I have the following problem:
I allocate a large chunk of memory (multiple GiB) via mmap
with MAP_ANONYMOUS
. That chunk holds a large hash map which needs to be zeroed every now and then. Not the entire mapping may be used in each round (not every page is faulted in), so memset
is not a good idea - takes too long.
What is the best strategy to do this quickly?
Will
madvise(ptr, length, MADV_DONTNEED);
guarantee me that any subsequent accesses provide new empty pages?
From the Linux man madvise
page:
This call does not influence the semantics of the application (except in the case of MADV_DONTNEED), but may influence its performance. The kernel is free to ignore the advice.
...
MADV_DONTNEED
Subsequent accesses of pages in this range will succeed, but will result either in reloading of the memory contents from the underlying mapped file (see mmap(2)) or zero-fill-on-demand pages for mappings without an underlying file.
...
The current Linux implementation (2.4.0) views this system call more as a command than as advice ...
Or do I have to munmap
and remap the region anew?
It has to work on Linux and ideally have the same behaviour on OS X.

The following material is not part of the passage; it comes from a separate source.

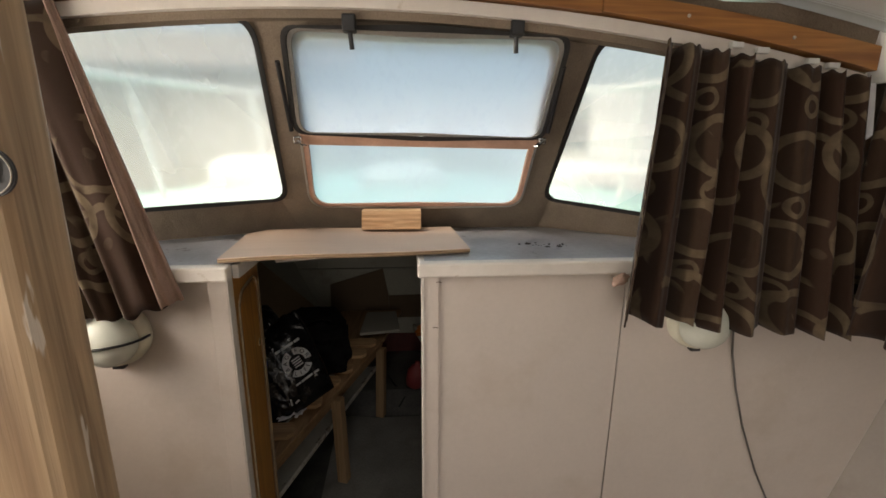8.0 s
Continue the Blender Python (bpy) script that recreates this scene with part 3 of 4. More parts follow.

There is a much easier solution to your problem that is fairly portable:
mmap(ptr, length, PROT_READ|PROT_WRITE, MAP_FIXED|MAP_PRIVATE|MAP_ANONYMOUS, -1, 0);
Since MAP_FIXED
is permitted to fail for fairly arbitrary implementation-specific reasons, falling back to memset
if it returns MAP_FAILED
would be advisable.
On Linux, you can rely on MADV_DONTNEED
on an anonymous mapping zeroing the mapping. This isn't portable, though - madvise()
itself isn't standardised. posix_madvise()
is standardised, but the POSIX_MADV_DONTNEED
does not have the same behaviour as the Linux MADV_DONTNEED
flag - posix_madvise()
is always advisory, and does not affect the semantics of the application.